Second, the Wyoming GOP, as with so many facets of the GOP, is largely dominated by men. These are also largely unelected men. Which results in this:


Reader, we submit that these unelected men feel emasculated that a woman not only represents them but also is among the most powerful people in the US Congress. And, even more than that, among the most powerful people in their party. Apparently, feeling emasculated is a real problem. It also appears to be a political prop and a rallying cry of the alt-right. (See this, this, and this for more on that.)


Third point, which goes back to the point of this essay: WHY ARE WE ONLY TALKING ABOUT THE WOMEN?


(And, yes, we are yelling now.)


When women take crazy positions (see: MGT) or principled stands (see: Liz Cheney), we cannot stop talking about them. Yet, men do these things all the time. Witness, Rand Paul all day every day everywhere. Josh Hawley all day every day everywhere. Yes, they get press. No, they do not get consequences. (See: Donald Trump forever and ever.)


Why?


Because systems of power are still built by and for men, controlled by men, and function in service for and deference to men. (White men, specifically.) (Wealthy white men, even more specifically.)

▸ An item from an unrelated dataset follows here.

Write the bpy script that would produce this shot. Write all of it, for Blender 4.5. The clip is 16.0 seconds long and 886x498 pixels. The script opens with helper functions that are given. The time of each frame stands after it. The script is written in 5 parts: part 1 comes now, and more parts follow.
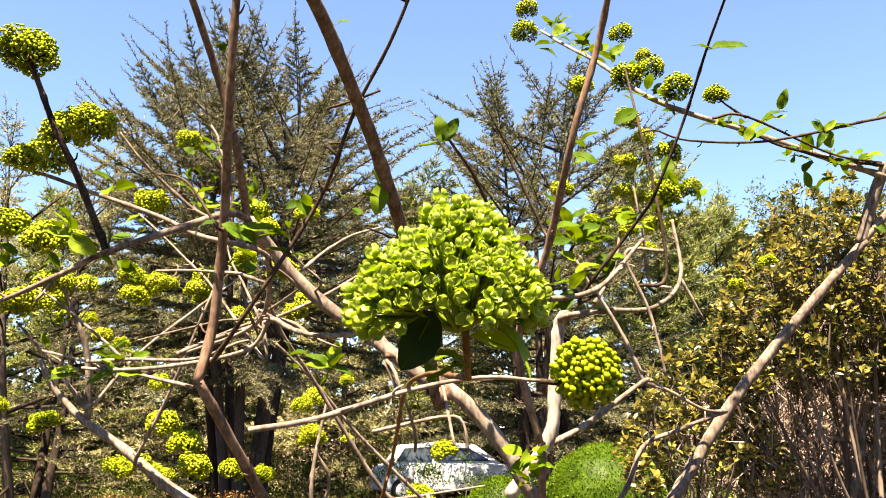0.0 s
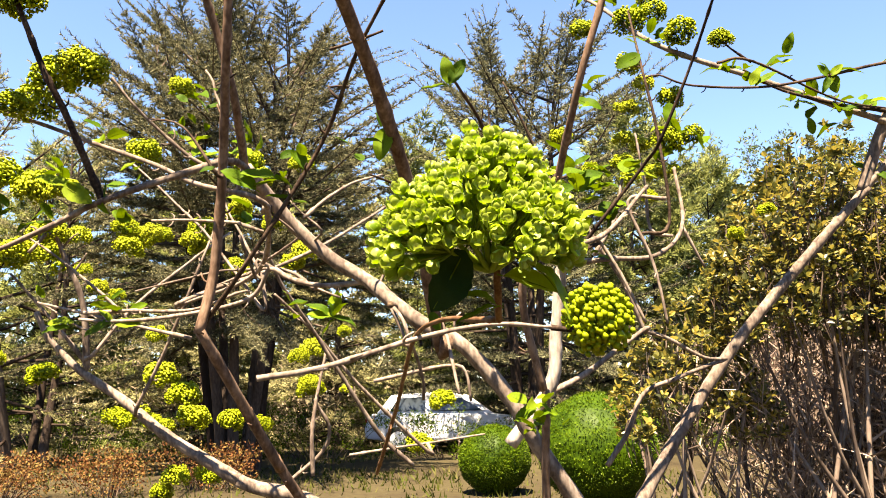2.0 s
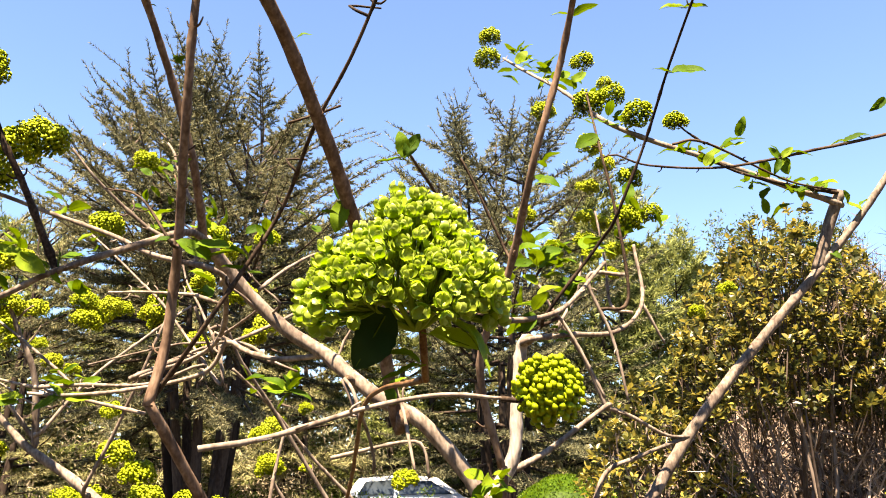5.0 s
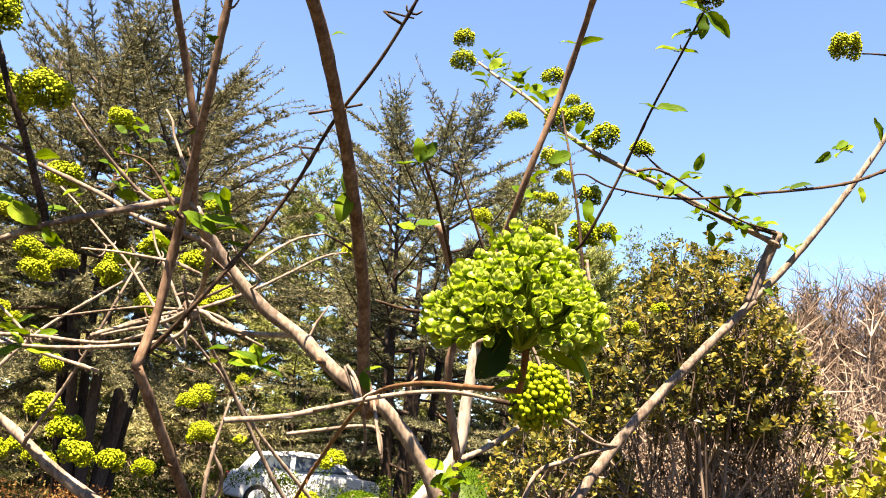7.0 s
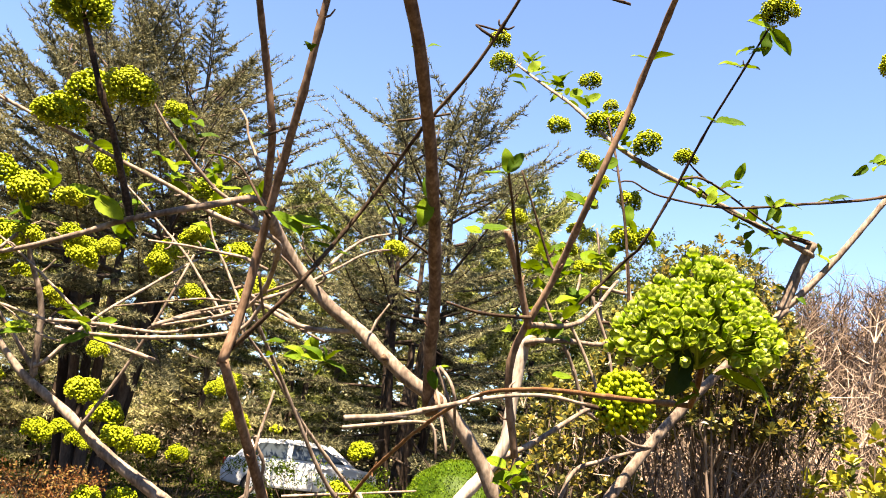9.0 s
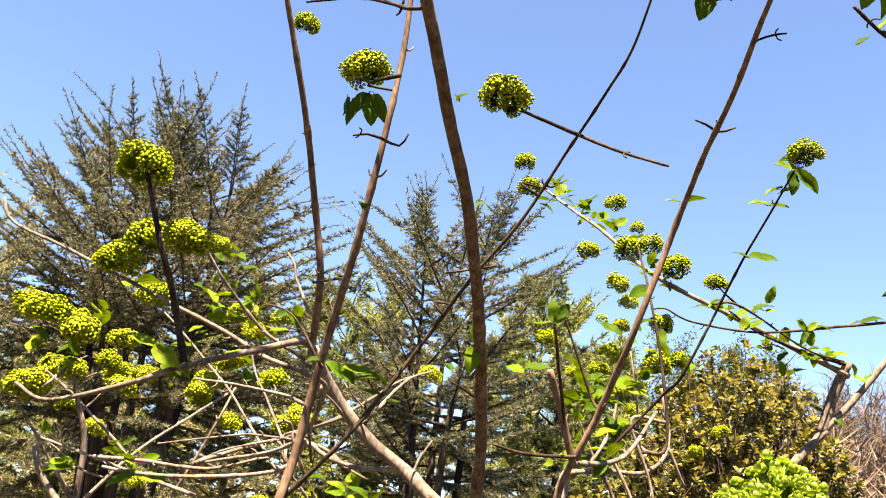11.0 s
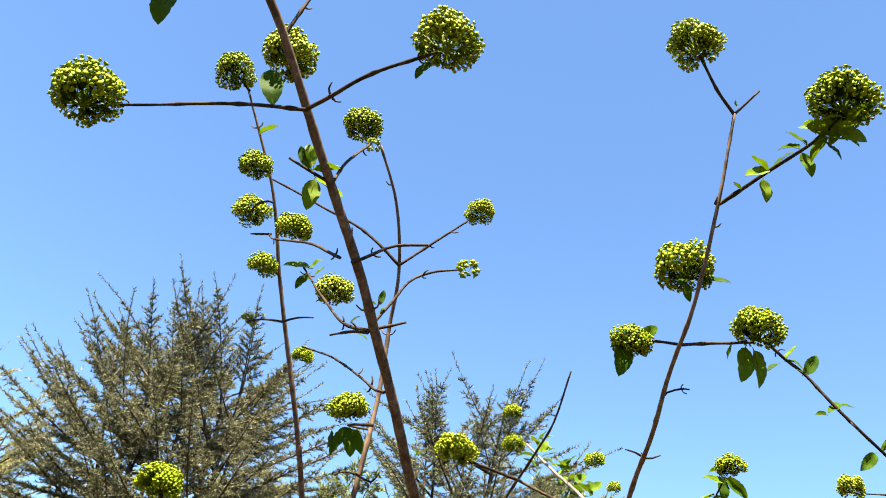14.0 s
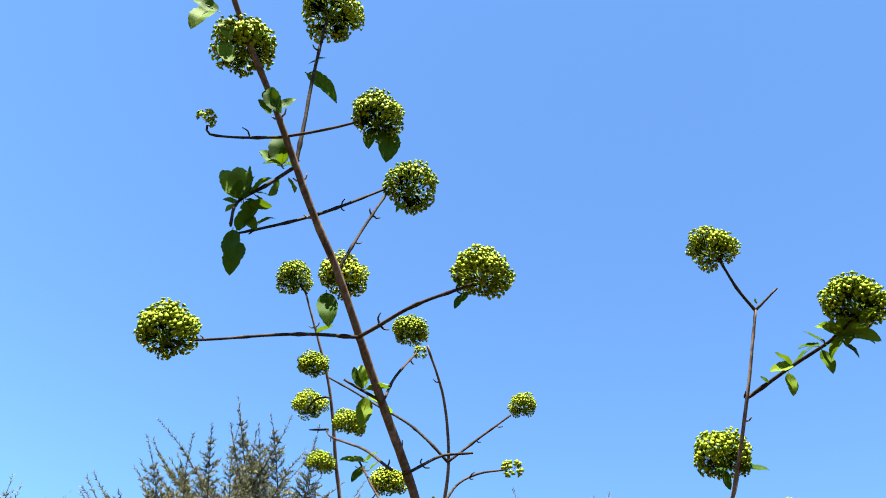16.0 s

Or, as this guy says more succinctly:



We seem to be singularly comfortable vilifying women, calling them hysterical and crazy, questioning their emotional and mental fitness for power and elected office. We don't do the same with men. Or, when we do, it does not have the same effect. They don't suffer the same consequences—censure, stripped committee assignments—if they suffer any consequences at all.

Remember, Josh Hawley started this whole thing. Josh Hawley who has both written and said some things that have a tenuous relationship with objective truth. Josh Hawley who has been unrepentant in his position. Josh Hawley who we're now more likely to talk/hear/read about in somewhat reverent tones, about the striking trajectory of his ascent in conservative politics, about his likely future run for President.


Blaming the women functions like close up magic. Don't look here! (At Josh Hawley or Donald Trump, for example.) Look HERE! (At Marjorie Taylor Greene and Liz Cheney.)


So when we start talking about the "crazy ladies", we need to be really, *really* clear that we're not also contributing to a misogynist project of pushing women out, foreclosing future possibilities for women, and papering over the (many) misdeeds of the (many) men in elected office.

ADDENDUM


FFS. No sooner had we posted this than one of the Men on the List impugned one of the Women We Mentioned. Look for yourself.


~fin~

ADDENDUM TO THE ADDENDUM


Turns out, not ~fin~.


There's more. (There's always more.)


Over on Culture Study, Anne Helen Petersen just posted a piece about the (alleged? anticipated? likely?) end of Armie Hammer. More broadly, she is writing is about handsome, wealthy, white men in Hollywood when she says: "The leeway afforded these men is unceasingly astounding."


Yeah, we're over here talking politics. But. Same, same.